The future and bringing the benefits of the Space Race to Earth were on the minds of everyone attending the Century 21 Exposition which opened in Seattle, Washington, on April 21. The Seattle World's Fair would be one of the few during the period to turn a profit. The Soviet Union had been invited to participate in the Fair when fair organizers made a visit to Moscow in 1960, but politely declined. The fairgrounds were dominated by the Space Needle, at the time the tallest structure West of the Mississippi and 605 feet. Built in less than a year, the roof of the Needle's revolving restaurant was painted Galaxy Gold, the saucer Re-Entry Red, the legs were Astronaut White and the body of the structure Orbital Olive. President Kennedy had been expected to speak at the Exposition's closing on October 21, but was forced to bow out due to what was reported at the time as a "heavy cold".

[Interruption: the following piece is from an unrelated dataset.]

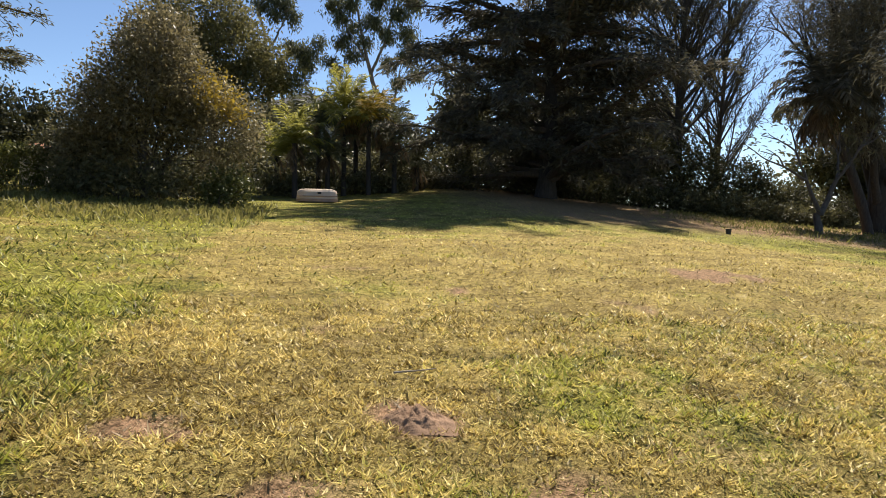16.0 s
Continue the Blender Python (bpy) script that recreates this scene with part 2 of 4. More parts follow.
def leafy(name, dark, middle, light, through_light=0.3, rough=0.55, lumps=0.6, odd=None):
    """Leaves: each its own shade, drifting over the crown, with light coming through."""
    m, n, l, p = blank(name)
    geo = n.new("ShaderNodeNewGeometry")
    drift = noise_node(n, l, lumps, 2)
    both = maths(n, l, "ADD", maths(n, l, "MULTIPLY", geo.outputs["Random Per Island"], 0.55), maths(n, l, "MULTIPLY", drift.outputs[0], 0.45))
    stops = [(0.15, dark), (0.5, middle), (0.85, light)]
    if odd:
        stops = [(0.12, dark), (0.45, middle), (0.68, light), (0.9, odd)]
    col = ramp(n, stops)
    l.new(both, col.inputs[0])
    l.new(col.outputs[0], p.inputs["Base Color"])
    p.inputs["Roughness"].default_value = rough
    p.inputs["Specular IOR Level"].default_value = 0.3
    tr = n.new("ShaderNodeBsdfTranslucent")
    l.new(blend(n, l, 0.5, col.outputs[0], tuple(min(1, c * 1.5) for c in light)), tr.inputs["Color"])
    mix = n.new("ShaderNodeMixShader")
    mix.inputs[0].default_value = through_light
    l.new(p.outputs[0], mix.inputs[1])
    l.new(tr.outputs[0], mix.inputs[2])
    l.new(mix.outputs[0], n["Material Output"].inputs["Surface"])
    return m


def bark(name, dark, light, scale=6.0):
    m, n, l, p = blank(name)
    c = n.new("ShaderNodeTexCoord")
    mp = n.new("ShaderNodeMapping")
    mp.inputs["Scale"].default_value = (1, 1, 0.25)
    l.new(c.outputs["Object"], mp.inputs[0])
    big, fine = n.new("ShaderNodeTexNoise"), n.new("ShaderNodeTexNoise")
    for node, s in ((big, scale * 0.3), (fine, scale * 2)):
        node.inputs["Scale"].default_value, node.inputs["Detail"].default_value = s, 6
        l.new(mp.outputs[0], node.inputs["Vector"])
    col = ramp(n, [(0.3, dark), (0.7, light)])
    l.new(maths(n, l, "ADD", maths(n, l, "MULTIPLY", big.outputs[0], 0.4), maths(n, l, "MULTIPLY", fine.outputs[0], 0.6)), col.inputs[0])
    l.new(col.outputs[0], p.inputs["Base Color"])
    p.inputs["Roughness"].default_value = 0.9
    b = n.new("ShaderNodeBump")
    b.inputs["Strength"].default_value, b.inputs["Distance"].default_value = 0.8, 0.04
    l.new(fine.outputs[0], b.inputs["Height"])
    l.new(b.outputs[0], p.inputs["Normal"])
    return m


def plain(name, colour, rough=0.8, vary=0.25, scale=3.0, bump=0.02, metal=0.0):
    m, n, l, p = blank(name)
    big, fine = noise_node(n, l, scale, 3), noise_node(n, l, scale * 14, 5)
    f = maths(n, l, "ADD", maths(n, l, "MULTIPLY", big.outputs[0], 0.6), maths(n, l, "MULTIPLY", fine.outputs[0], 0.4))
    col = ramp(n, [(0.3, tuple(c * (1 - vary) for c in colour)), (0.7, tuple(min(1, c * (1 + vary * 0.6)) for c in colour))])
    l.new(f, col.inputs[0])
    l.new(col.outputs[0], p.inputs["Base Color"])
    p.inputs["Roughness"].default_value, p.inputs["Metallic"].default_value = rough, metal
    p.inputs["Specular IOR Level"].default_value = 0.15 if rough > 0.85 else 0.5
    b = n.new("ShaderNodeBump")
    b.inputs["Strength"].default_value, b.inputs["Distance"].default_value = 0.5, bump
    l.new(fine.outputs[0], b.inputs["Height"])
    l.new(b.outputs[0], p.inputs["Normal"])
    return m


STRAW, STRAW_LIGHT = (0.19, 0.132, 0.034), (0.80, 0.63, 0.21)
GRASS, GRASS_LIGHT, LUSH = (0.045, 0.062, 0.008), (0.54, 0.53, 0.09), (0.055, 0.10, 0.012)
EARTH, EARTH_LIGHT = (0.19, 0.105, 0.055), (0.54, 0.34, 0.20)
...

Khrushchev claimed that US "piracy" would lead to open war, and historians agree that the episode was the point when the Cold War came closest to heating up into a full nuclear conflict. On October 24-25, vessels were allowed through the blockade after it was determined that they carried no offensive material, and secret negotiations began. Khrushchev agreed to dismantle the missiles in Cuba if the US would agree to remove its nearly obsolete Jupiter missiles from Turkey. Kennedy embraced the offer but kept the quarantine in effect until there was evidence that the missiles in Cuba were being dismantled. On November 2, the President announced that the missiles were, in fact, being removed, and the blockade ended on November 20.
On Christmas Eve, Cuba released the last 1,113 prisoners captured during the Bay of Pigs in exchange for $53 million worth of food.